Colonel ERNST. No, sir; I never have been.

Senator MORGAN. That is a difficult country to find anything in, is it not? It is covered with the chaparral, or a growth there, so that it is very difficult to find anything, is it not?

Colonel ERNST. Very.

Senator MORGAN. It is difficult even to find a great vortex in the ground, or a hill that rises above the ground, is it not?

Colonel ERNST. Very difficult.

Senator MORGAN. So that if a man testifies that he has seen extinct volcanoes there and been down in them, he would be more apt to know than a man that had passed by and did not see them?

Colonel ERNST. Oh, yes, sir.

Senator MORGAN. What difficulties are there, if there are any, within your knowledge, of an engineering sort or a physical sort in dredging a sea-level canal from the 40-foot contour through the Bay of Limon up as far as Gamboa?

Colonel ERNST. Only the difficulties of quantity and cost and of time.
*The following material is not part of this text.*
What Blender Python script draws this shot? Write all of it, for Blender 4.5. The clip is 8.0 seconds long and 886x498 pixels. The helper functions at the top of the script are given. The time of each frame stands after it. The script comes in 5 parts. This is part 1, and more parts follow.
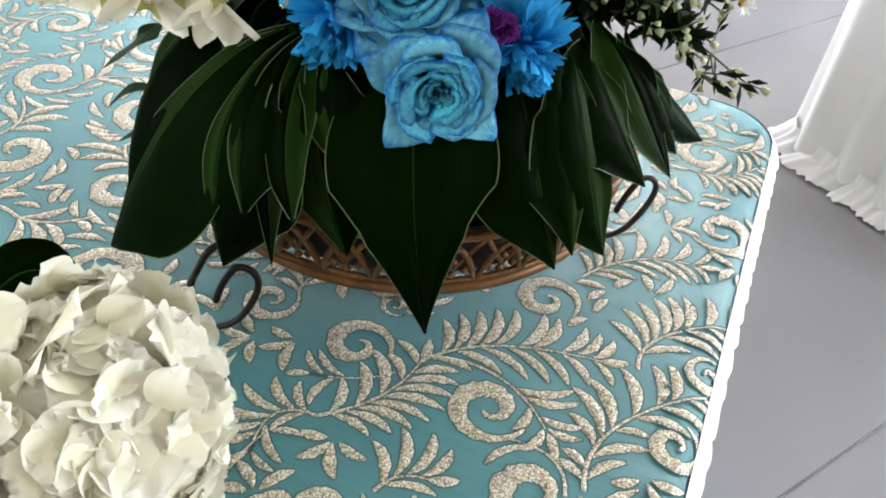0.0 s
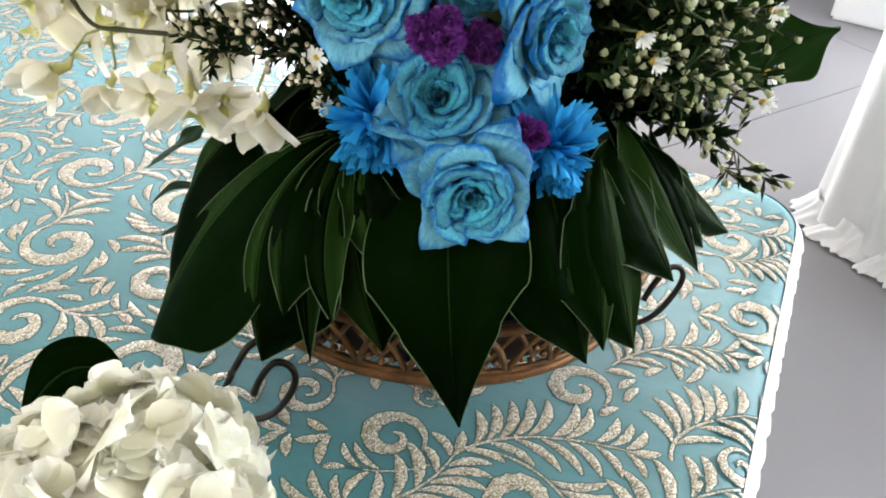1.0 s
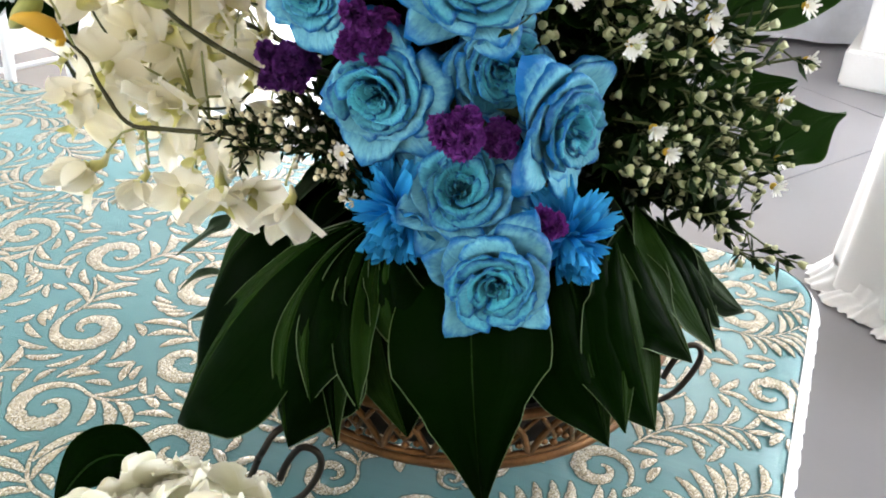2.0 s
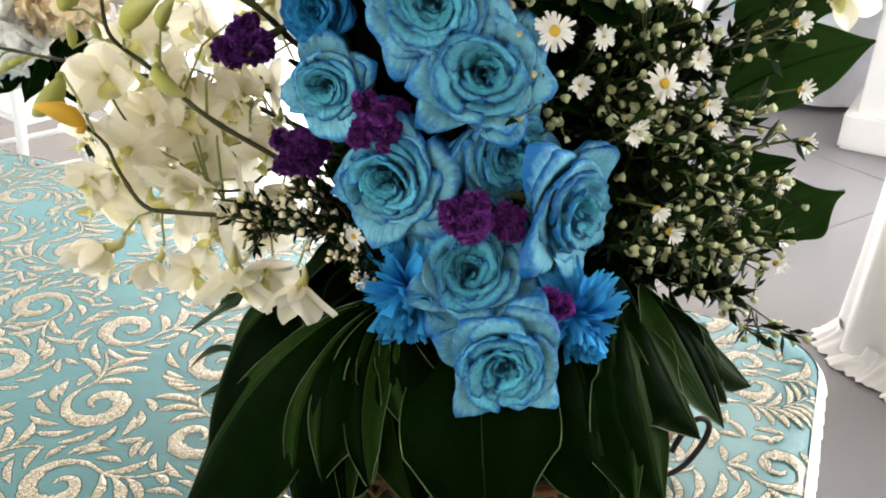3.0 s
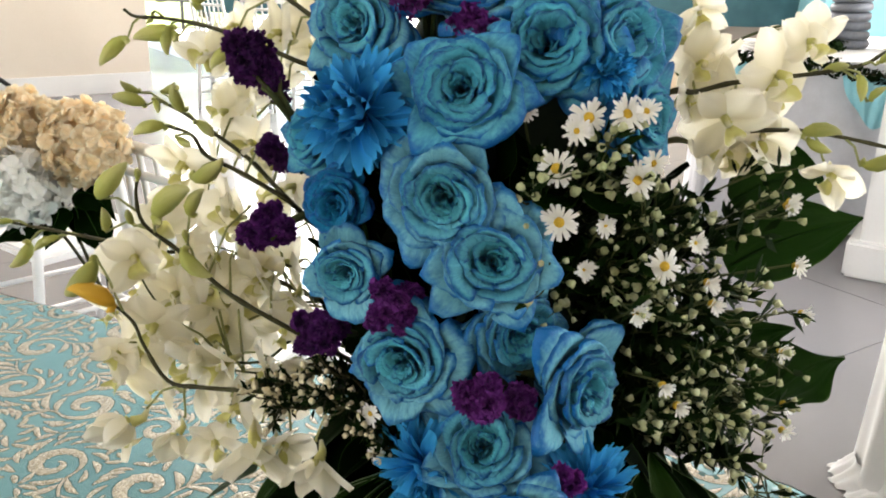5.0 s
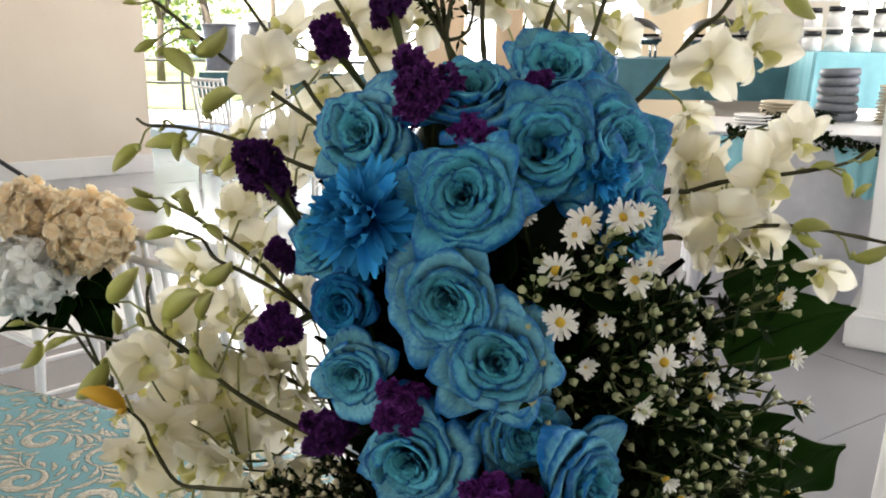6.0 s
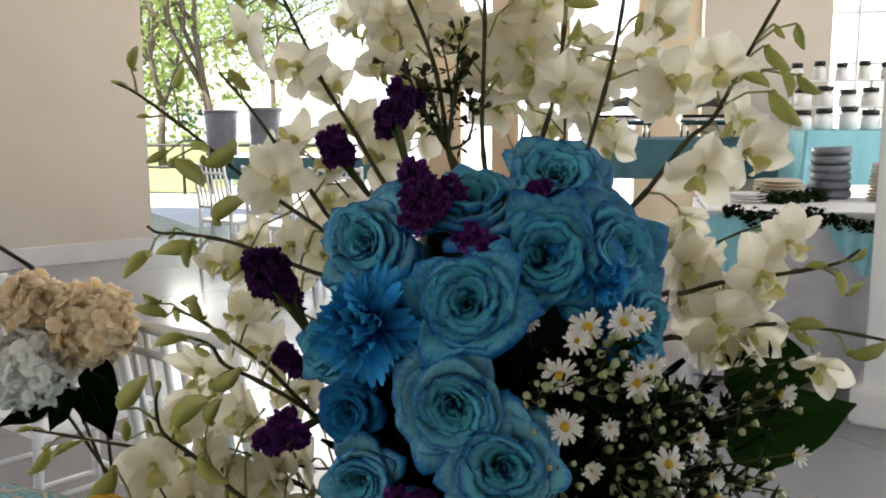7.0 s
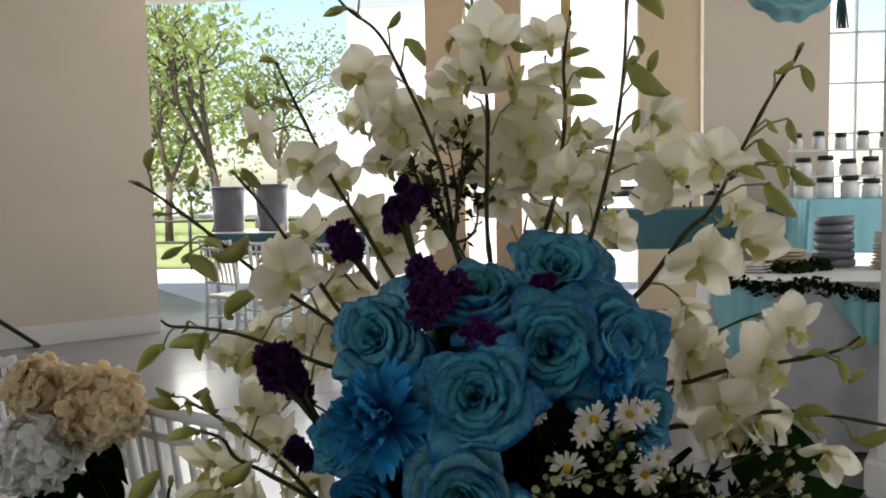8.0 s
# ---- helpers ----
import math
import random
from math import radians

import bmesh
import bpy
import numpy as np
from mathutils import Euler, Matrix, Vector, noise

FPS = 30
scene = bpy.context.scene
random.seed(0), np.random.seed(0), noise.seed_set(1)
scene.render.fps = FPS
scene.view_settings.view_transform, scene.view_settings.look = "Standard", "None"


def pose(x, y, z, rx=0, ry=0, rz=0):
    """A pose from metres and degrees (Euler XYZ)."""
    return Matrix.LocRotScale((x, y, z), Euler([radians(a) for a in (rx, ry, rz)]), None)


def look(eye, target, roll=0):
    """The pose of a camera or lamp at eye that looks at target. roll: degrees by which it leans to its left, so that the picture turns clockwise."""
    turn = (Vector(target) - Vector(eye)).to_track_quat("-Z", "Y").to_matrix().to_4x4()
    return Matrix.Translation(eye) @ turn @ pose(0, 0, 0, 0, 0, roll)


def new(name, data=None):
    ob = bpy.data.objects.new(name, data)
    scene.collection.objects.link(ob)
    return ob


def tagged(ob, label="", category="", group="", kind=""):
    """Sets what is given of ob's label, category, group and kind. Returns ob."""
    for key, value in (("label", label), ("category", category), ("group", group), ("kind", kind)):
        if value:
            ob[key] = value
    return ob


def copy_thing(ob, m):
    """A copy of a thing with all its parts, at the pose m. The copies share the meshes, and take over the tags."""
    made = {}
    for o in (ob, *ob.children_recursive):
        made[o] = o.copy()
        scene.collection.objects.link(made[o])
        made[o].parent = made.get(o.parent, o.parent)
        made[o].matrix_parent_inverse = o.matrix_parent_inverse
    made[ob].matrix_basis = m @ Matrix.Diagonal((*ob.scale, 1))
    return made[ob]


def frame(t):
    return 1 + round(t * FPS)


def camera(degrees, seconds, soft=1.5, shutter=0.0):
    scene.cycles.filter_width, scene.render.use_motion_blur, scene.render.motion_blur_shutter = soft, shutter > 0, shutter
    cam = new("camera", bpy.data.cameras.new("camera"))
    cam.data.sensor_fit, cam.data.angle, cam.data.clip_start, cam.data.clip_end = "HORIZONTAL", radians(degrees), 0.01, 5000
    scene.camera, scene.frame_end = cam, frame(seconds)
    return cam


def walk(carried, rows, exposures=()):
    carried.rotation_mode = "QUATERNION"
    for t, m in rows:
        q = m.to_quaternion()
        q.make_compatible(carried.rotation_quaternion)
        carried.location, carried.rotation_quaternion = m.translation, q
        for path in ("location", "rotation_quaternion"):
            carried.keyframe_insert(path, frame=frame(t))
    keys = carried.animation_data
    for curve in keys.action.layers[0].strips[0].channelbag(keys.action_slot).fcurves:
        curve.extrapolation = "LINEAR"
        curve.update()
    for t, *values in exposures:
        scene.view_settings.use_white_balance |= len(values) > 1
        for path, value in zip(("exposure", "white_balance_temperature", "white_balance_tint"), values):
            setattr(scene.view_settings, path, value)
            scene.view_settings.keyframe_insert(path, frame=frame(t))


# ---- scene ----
cam = camera(52.9, 8.0, 1.9)
PATH = [
    (0, (0.221, 0.323, 1.209), (0.152, 1.877, -0.047), 6.2),
    (0.5, (0.217, 0.322, 1.222), (0.112, 1.919, 0.023), 5.5),
    (1, (0.212, 0.321, 1.232), (0.075, 1.959, 0.093), 4.4),
    (1.5, (0.208, 0.318, 1.243), (0.043, 1.995, 0.167), 3.5),
    (3, (0.203, 0.309, 1.268), (-0.004, 2.084, 0.371), 2.3),
    (3.5, (0.2, 0.309, 1.279), (-0.018, 2.114, 0.447), 2.1),
    (4, (0.2, 0.306, 1.288), (-0.027, 2.136, 0.513), 1.8),
    (4.5, (0.2, 0.303, 1.299), (-0.038, 2.156, 0.585), 1.7),
    (6, (0.198, 0.287, 1.333), (-0.055, 2.211, 0.845), 0.5),
    (6.5, (0.197, 0.283, 1.343), (-0.059, 2.224, 0.938), -0.0),
    (7, (0.196, 0.276, 1.354), (-0.06, 2.234, 1.038), -0.3),
    (7.5, (0.198, 0.271, 1.361), (-0.065, 2.24, 1.13), -0.7),
    (8, (0.197, 0.262, 1.372), (-0.072, 2.238, 1.214), -1.1),
]
walk(cam, [(t, look(eye, target, roll)) for t, eye, target, roll in PATH],
     [(0, 3.08, 6250, 10), (1.5, 3.24, 6300, 10), (3, 3.12, 6750, 10), (4.5, 2.88, 6900, 10), (6, 2.24, 6750, 10), (7, 1.6, 6650, 10), (8, 0.9, 6700, 10)])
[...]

That is all.

Senator MORGAN. As to the cost, I suppose the transportation of the soil would be one of the big elements of cost?

Colonel ERNST. Yes, sir.

Senator MORGAN. Would not that be as cheap or cheaper by being carried out on barges to the sea and dumped into the sea wherever you might want to put it than it would be to haul it out on railroad tracks?

Colonel ERNST. The actual transportation of any particular cubic yard would be; yes, sir.

Senator MORGAN. The unit of cost of transportation of the material that you take out of a sea-level canal would be lower for transportation than it would be taken out dry and hauled off on a railroad?

Colonel ERNST. Yes; the idea I had in mind was that you would have a very narrow point of attack if you were attempting to use water transportation. You could only use water transportation over such portions of the canal as had water in it.

Senator MORGAN. If you came in from the 40-foot contour, your dredges would be followed by the depth of water, which would be 40 feet deep below sea level?

Colonel ERNST. Certainly, but you would be attacking just the front edge.

Senator MORGAN. That would be true on both sides of the Isthmus? Colonel ERNST. Yes.